Cofty your point about the identity of
God and Jesus and their relationship is fundamental to Christian belief and yet
as you point out it presents a striking ambiguity.
This
fact is at the heart of Christian theology, for more than sixteen hundred years
it has distracted the minds of honest people seeking truth but the father / son paradox presents us
with the clear signature of something other than truth.
Only in myth can the irreconcilable be
harmonized. Only in myth can contradictory, impossible or illogical tales be
presented without an assault on the intellect.
I have been thinking about this for
some time and conclude that the only answer is that the Biblical account is
merely an extension and re-writing of older folk tales.
The oldest rustic wisdom comes from
a vast repository of story-lines which gave the needed explanation for "the meaning of life" through the movements of
the literal heavens as seen on a night with a clear sky. Humans always
want an explanation.
Before writing was invented the
description of the heavenly bodies served as the universal book and the tales
of the heavenly gods were told again and again. They were drawn from the pattern of the constellations (formed
only by the human imagination) and the daily rotation of the Earth and the
annual movements of the Sun. Heavenly activity, it was thought, determined events on Earth in the form of natural
effects of wind, storm, flood, drought, darkness, success or failure etc. Light and darkness were key indicators.
These tales transcend nation and continents
and variants of them are to be found from Mexico to Siberia to India. The common
factor being that the stellar objects are universal and the mnemonics for
repeating their stories to the next generation became the foundations of
universal religious belief.
This is a large subject deliberately
hidden and condemned as pagan by fourth century Roman Christianity but to cut
to the chase, the ambiguity of the father and son in the astronomical myth; is central
to the solar myth element and is demonstrated at the spring equinox alias Easter.
The Solar hero “born in the Virgin” of
astrology with oxen (Taurus) present, became the teacher and healer assembling
his twelve helpers (zodiacal houses) as he travelled through them in the solar
year. He was destined every year to
be born on the shortest day and die a sacrificial death at Easter whereby he
would as the Solar God return to his heavenly father who was also a Solar God.
The two ruling together each year in heaven was explained by the increased strength
of the sunlight in the northern hemisphere at this time of year.
Incidentally it was only from about 390
BCE that it was understood that the sun at Easter appeared to cross over or “passover”

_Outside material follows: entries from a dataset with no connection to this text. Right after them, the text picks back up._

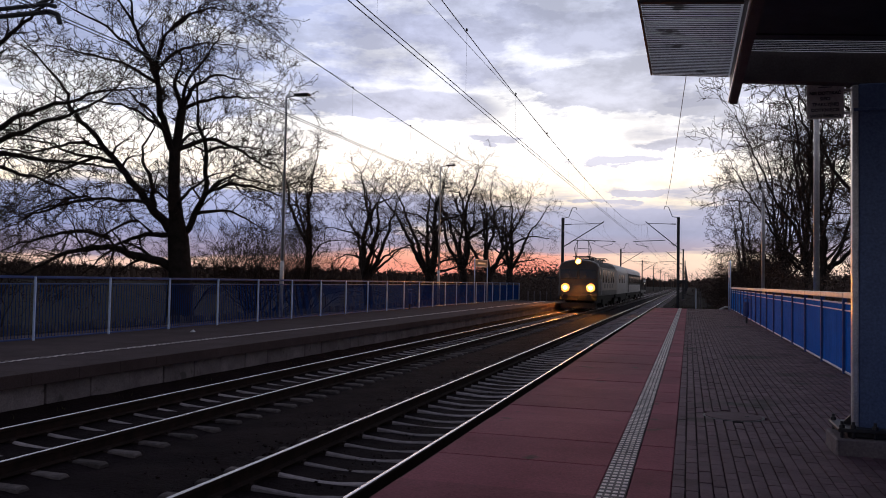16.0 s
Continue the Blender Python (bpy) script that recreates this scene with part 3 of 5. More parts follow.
# ---- canopy over the platform ----
def make_canopy():
    c = thing("platform_canopy", "open steel platform canopy with corrugated soffit and dark beams", "canopy")
    # corrugated sheet, ribs across the platform
    s = Shape()
    y0, y1, n = 1.45, 8.95, 75
    vs, fs = [], []
    for i in range(n * 4 + 1):
        y = y0 + (y1 - y0) * i / (n * 4)
        h = (0.0, 0.0, 0.03, 0.03)[i % 4]
        for x, z in ((3.44, 4.31), (4.218, 4.31), (4.297, 4.43), (8.2, 4.43)):
            vs.append((x, y, z + h))
    for i in range(n * 4):
        for k in (0, 1, 2):
            a = i * 4 + k
            fs.append((a, a + 1, a + 5, a + 4))
    s.add(vs, fs)
    part("soffit_sheet", s, SHEET, c, "stained corrugated metal soffit")
    part("roof_deck", Shape().box(4.297, y0, 4.465, 8.3, 7.5, 4.52, 0.01), DARKSTEEL, c)
    # thin dark bars give the shaded lines that the translucent corrugation loses
    rib = Shape().box(3.442, -0.0045, 4.302, 4.203, 0.0045, 4.3095, 0.003).mesh("rib", BROWNSTEEL)
    for i in range(int((y1 - y0) / 0.058)):
        piece("rib", rib, c, 0, y1 - 0.05 - 0.058 * i, 0)
    rib = Shape().box(4.31, -0.008, 4.419, 8.1, 0.008, 4.4295, 0.003).mesh("rib", DARKSTEEL)
    for i in range(13):
        piece("rib", rib, c, 0, 7.60 + 0.058 * i, 0)
    part("edge_flashing", Shape().box(3.415, y0, 4.315, 3.435, y1 + 0.02, 4.344), DARKSTEEL, c)
    part("gutter_beam", Shape().extrude([(4.22, 4.015), (4.295, 4.015), (4.295, 4.03), (4.235, 4.035), (4.235, 4.28), (4.295, 4.285), (4.295, 4.3), (4.22, 4.3)], y0, 8.9), DARKSTEEL, c, "dark steel edge beam")
    part("edge_strip", Shape().box(4.205, y0, 4.025, 4.218, 8.89, 4.07, 0.003), GALV, c, "bright worn edge")
    part("cross_beam", Shape().extrude([(8.30, 4.125), (8.44, 4.125), (8.44, 4.14), (8.38, 4.15), (8.38, 4.429), (8.36, 4.429), (8.36, 4.15), (8.30, 4.14)], 4.297, 8.1, "x"), BROWNSTEEL, c)
    part("web_stiffener", Shape().box(5.60, 8.30, 4.142, 5.615, 8.358, 4.415), BROWNSTEEL, c)
    part("cross_beam", Shape().box(4.297, 7.44, 4.312, 8.1, 7.56, 4.36, 0.004), DARKSTEEL, c)
    part("soffit_panel", Shape().box(4.297, y0, 4.322, 8.1, 7.43, 4.352, 0.004), DARKSTEEL, c, "dark closed soffit panel")
    part("rear_fascia", Shape().box(8.101, y0, 4.0, 8.2, 8.9, 4.3, 0.004), DARKSTEEL, c)
    part("cross_beam", Shape().box(3.44, 6.36, 4.235, 4.21, 6.41, 4.305, 0.004), DARKSTEEL, c)
    part("bolt", Shape().tube([(4.296, 8.62, 4.12), (4.318, 8.62, 4.12)], 0.016, 6), DARKSTEEL, c)


    # the whole roof falls gently away from the track
    done = set()
    for ob in c.children:
        if ob.data.name not in done:
            done.add(ob.data.name)
            for v in ob.data.vertices:
                v.co.z -= (v.co.x - 3.44) * 0.082


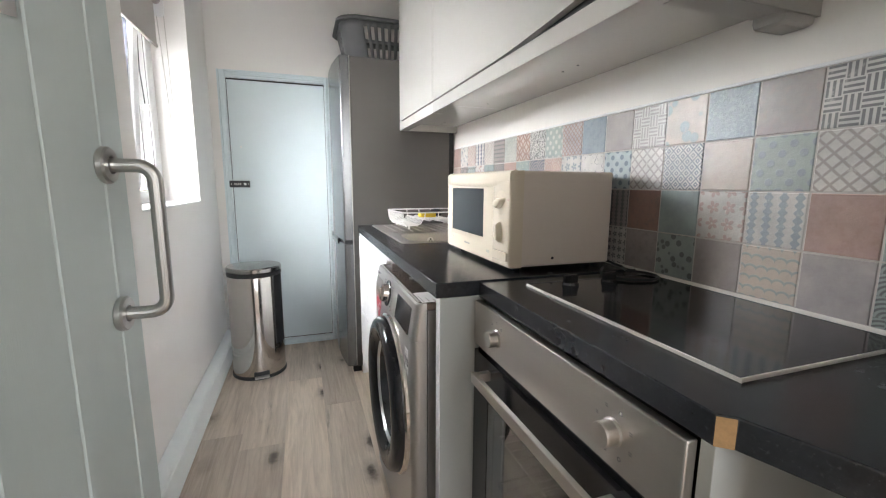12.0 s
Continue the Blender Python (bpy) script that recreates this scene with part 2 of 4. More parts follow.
WHITE_LABEL = surface("white_sticker", (0.80, 0.79, 0.77), 0.4, var=0.03)
YELLOW = surface("yellow_sponge", (0.75, 0.52, 0.05), 0.9, var=0.12, scale=60, grain=400, bump=0.8, depth=0.002)
SCOURER = surface("dark_scouring_pad", (0.025, 0.027, 0.03), 0.9, var=0.3, scale=80, grain=500, bump=1.0, depth=0.003)
RAW_WOOD = surface("raw_chipboard_edge", (0.36, 0.215, 0.095), 0.8, var=0.28, scale=60, grain=300, bump=0.5)
SEALANT = surface("white_sealant", (0.76, 0.73, 0.68), 0.5, var=0.05)
BLIND = surface("beige_blind_fabric", (0.52, 0.48, 0.45), 0.85, var=0.04, scale=5, grain=600, bump=0.4)
RENDER = surface("white_masonry_render", (0.74, 0.70, 0.63), 0.9, var=0.05, scale=1.0, grain=70, bump=0.5, depth=0.004)
LOUVRE = surface("beige_painted_louvre", (0.62, 0.55, 0.44), 0.7, var=0.06)
SLATE = surface("grey_roof_slate", (0.10, 0.10, 0.11), 0.7, var=0.2, scale=3)
PAVING = surface("concrete_yard", (0.32, 0.31, 0.29), 0.9, var=0.12, scale=2, grain=60)
# Shade on the wall units' near end is put into this grey-beige.
BULK = surface("shade_toned_board", (0.40, 0.375, 0.345), 0.45, var=0.04, scale=2)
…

from the southern dominance to the northern. In technical speech the plane of
the ecliptic i.e. the natural plane at which the centre of the Earth travels
around the sun crosses over the line of the equator, making equal day and night time...which is the meaning of "equinox" and happens twice each year in spring and autumn. (It
is necessary to have a clear mental image of why the seasons arise to grasp
this.)
As the armillary sphere demonstrates this “pass
over” forms a "cross" where the two lines converge (the plane of the ecliptic and the equator) and this saltire shape or St
Andrews cross became the symbol on which the Saviour Mithra stood. So being
sacrificed at the spring equinox on a cross was the mnemonic or symbol for the solar
event. By this central belief we can connect the Jewish Passover with the
Mithraic cross and all the solar- Gods such as Jesus, Dionysus, Attis, Osiris and
Horus et al.
No self respecting saviour figure would be seen without his cross at Easter!
The confounding and persistent detail of the myth is
that father of the sacrificed Solar God was himself a Sun God.